Que peut faire le consommateur, si un monopole – le Ministère de la Santé aujourd’hui, le Ministère de l’Éducation demain – mettant à profit l’amélioration des techniques et des communications, juge que la composante inprogrammable de certains postes de travail ne justifie plus leur maintien et qu’un automate programmable peut très bien faire une « laparo »? Ou qu’un vidéodisque interactif peut enseigner la philosophie? Où serait le choix du consommateur? Pourtant, nous savons tous, intuitivement, que « prendre soin » et « éduquer » sont des fonctions essentiellement humaines, même si la transmission des connaissances et la distribution des remèdes peuvent être en grande partie programmées.

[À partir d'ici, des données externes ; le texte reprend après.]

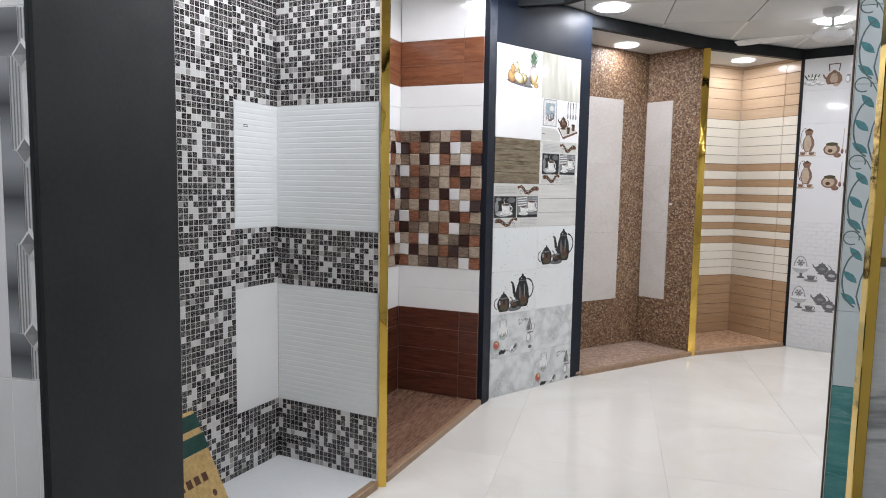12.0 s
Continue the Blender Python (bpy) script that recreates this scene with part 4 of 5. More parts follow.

On peut dire de l’État-employeur qui limoge ses employés et qui cherche à optimiser ses coûts, plutôt que d’affecter les gains du progrès technologique à l’amélioration des services, qu’il ne remplit pas son rôle d’État. On peut même dire qu’il ne mérite pas non plus d’être un employeur. Mais là n’est pas le fond du problème. L’exemple bien d’actualité de l’État-employeur qui coupe dans les services de santé n’est qu’une illustration.

Le fond du problème, c’est que l’évaluation de l’opportunité de remplacer l’homme par la machine sera toujours arbitraire au palier des services, puisqu’il s’agira toujours, d’évaluer du qualitatif, de l’inquantifiable et que la décision sera toujours biaisée, quel que soit l’employeur, puisque l’intérêt de ce dernier sera toujours de favoriser la substitution de machines à des travailleurs, lesquels seront toujours relativement de plus en plus coûteux.



Même sans tenir compte d’une collusion, hélas facile, entre fournisseurs de services, l’employeur est toujours de trop dans la relation entre celui qui fournit un service et celui qui en bénéficie. il n’y a que des travailleurs autonomes pour garantir la permanence et la qualité des services.